En 2014, avec la prise de la plaine de Ninive en Irak, les populations chaldéennes prennent l’exil de peur d’être persécutées et massacrées.
Les populations qui restent sous l’emprise des djihadistes sont obligées de se soumettre.
Ils se convertissent et doivent appliquer les codes de la charia.
Dans le meilleur des cas, les femmes doivent se voiler, les hommes doivent porter des vêtements amples et ne peuvent fumer.
Dans le pire des cas, les Chrétiennes servent d’esclaves sexuelles aux djihadistes et les hommes de main-d’œuvre bon marché en étant continuellement opprimés.

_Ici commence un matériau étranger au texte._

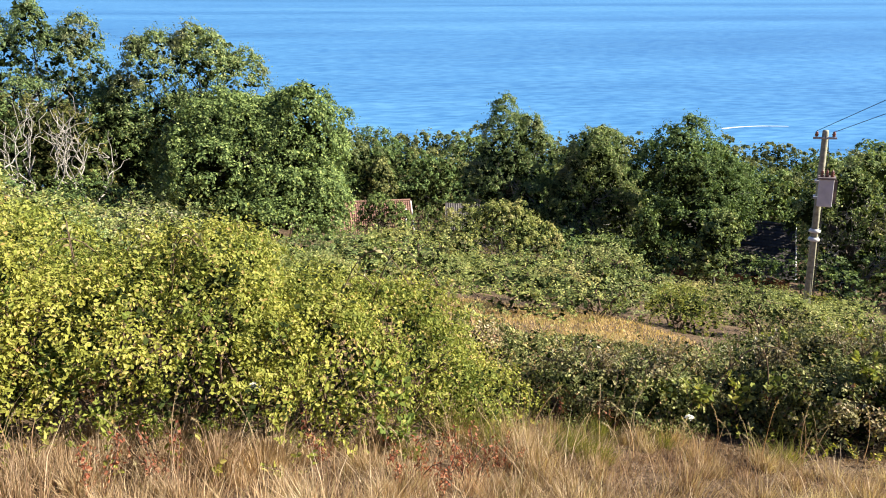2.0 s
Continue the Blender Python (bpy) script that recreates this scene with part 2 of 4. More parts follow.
def thing(name, x, y, z, label, category, group="", kind=""):
    ob = tagged(new(name), label, category, group, kind)
    ob.location = (x, y, z)
    return ob


def unit(a):
    return a / np.maximum(np.linalg.norm(a, axis=-1, keepdims=True), 1e-9)


LEAF_SHAPES = {
    "quad": (np.array([(0, 0, 0), (0.45, 0.5, 0.07), (1, 0, -0.06), (0.45, -0.5, 0.07)]), np.array([(0, 1, 2), (0, 2, 3)])),
    "ovate": (np.array([(0, 0, 0), (0.3, 0.44, 0.1), (0.72, 0.3, 0.06), (1, 0, -0.1), (0.72, -0.3, 0.06), (0.3, -0.44, 0.1)]), np.array([(0, 1, 2, 3), (0, 3, 4, 5)])),
    "broad": (np.array([(0, 0, 0), (0.12, 0.42, 0.06), (0.55, 0.56, 0.03), (1, 0, -0.14), (0.55, -0.56, 0.03), (0.12, -0.42, 0.06)]), np.array([(0, 1, 2, 3), (0, 3, 4, 5)])),
}


def leaves_mesh(name, pos, axis, normal, length, width, mat, shape="quad"):
    tv, tf = LEAF_SHAPES[shape]
    axis = unit(axis)
    side = unit(np.cross(normal, axis))
    up = np.cross(axis, side)
    L, W = length[:, None, None], width[:, None, None]
    v = pos[:, None] + axis[:, None] * (tv[None, :, 0:1] * L) + side[:, None] * (tv[None, :, 1:2] * W) + up[:, None] * (tv[None, :, 2:3] * L)
    f = tf[None] + (np.arange(len(pos)) * len(tv))[:, None, None]
    return raw_mesh(name, v.reshape(-1, 3), f.reshape(-1, tf.shape[1]), mat)


def sprigs(rng, base, out, length, count, leaf, spread=0.9, lift=0.5, ratio=0.55):
    """Leafy shoots: count leaves along each shoot from base, growing out and up."""
    n = len(base)
    a = unit(out * 0.7 + np.array((0, 0, lift)) + rng.normal(0, 0.45, (n, 3)))
    t = (np.arange(count) + 0.5) / count
    t = t[None, :] + rng.uniform(-0.4, 0.4, (n, count)) / count
    L = (length * rng.uniform(0.6, 1.3, n))[:, None]
    pos = base[:, None] + a[:, None] * (t * L)[..., None]
    sag = (t * t * L)[..., None] * np.array((0, 0, -0.25))
    pos = (pos + sag + rng.normal(0, leaf * 0.35, pos.shape)).reshape(-1, 3)
    aa = np.repeat(a, count, 0)
    r = rng.normal(0, 1, aa.shape)
    r -= (r * aa).sum(1, keepdims=True) * aa
    ax = unit(aa * 0.45 + unit(r) * spread)
    oo = np.repeat(out, count, 0)
    nrm = unit(np.array((0, 0, 0.45)) + oo * 0.9 + rng.normal(0, 0.42, aa.shape))
    size = leaf * rng.uniform(0.55, 1.3, len(pos))
    return pos, ax, nrm, size, size * ratio


def lobes_surface(rng, lobes, n, low=-0.25, depth=(0.7, 1.03)):
    """Points in the outer layer of a heap of ellipsoids, uneven, with the way out."""
    lobes = np.asarray(lobes, float)
    area = lobes[:, 3] * lobes[:, 5]
    k = rng.choice(len(lobes), n, p=area / area.sum())
    d = unit(rng.normal(0, 1, (n, 3)))
    d[:, 2] = np.where(d[:, 2] < low, -d[:, 2], d[:, 2])
    d = unit(d)
    wob = 1 + 0.13 * np.sin(d[:, 0] * 5 + k * 1.7) * np.cos(d[:, 1] * 6 + k) + 0.1 * np.sin(d[:, 2] * 9 + k * 2.3 + d[:, 0] * 4)
    r = rng.uniform(depth[0], depth[1], n) ** 0.7 * wob
    p = lobes[k, :3] + d * lobes[k, 3:6] * r[:, None]
    return p, d


def lumpy(rng, lobes, n=5, low=0.32, high=0.55):
    """The lobes with smaller lobes set on their outsides, so that a crown billows."""
    lobes = np.asarray(lobes, float)
    k = np.repeat(np.arange(len(lobes)), n)
    d = unit(rng.normal(0, 1, (len(k), 3)) + np.array((0, 0, 0.35)))
    size = rng.uniform(low, high, (len(k), 1))
    small = np.concatenate([lobes[k, :3] + d * lobes[k, 3:6] * rng.uniform(0.7, 0.92, (len(k), 1)), lobes[k, 3:6] * size], 1)
    return np.concatenate([lobes, small])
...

D’autres font le choix courageux de former des milices armées pour combattre les djihadistes dès 2013.
En Syrie, de nombreux groupuscules chrétiens sont créés dans les banlieues d’Homs et d’Alep avec l’aide des Russes et des Iraniens.
Ils forment les supplétifs de l’armée régulière syrienne.
Ils se battent pour leurs terres et pour un idéal révolu, celui d’une entente fraternelle avec la majorité musulmane.
Somme toute, l’arrivée de Daesh a provoqué un choc rédhibitoire pour de nombreuses populations chrétiennes.
Plusieurs syriens m’ont témoigné avec incompréhension et nostalgie :
« Avant la guerre, il y avait une forme de cohésion, on était tous Syriens, avec l’arrivée de Daesh, certains de nos voisins musulmans ont rejoint les terroristes ».
Le sectarisme politique, la menace terroriste sunnite et les politiques occidentales contestables marginalisent la communauté chrétienne.
Aujourd’hui plus que jamais, les Chrétiens d’Orient doivent se restructurer politiquement et économiquement et mettre en avant leurs particularismes s’ils ne veulent pas être définitivement considérés comme les oubliés de l’Histoire orientale.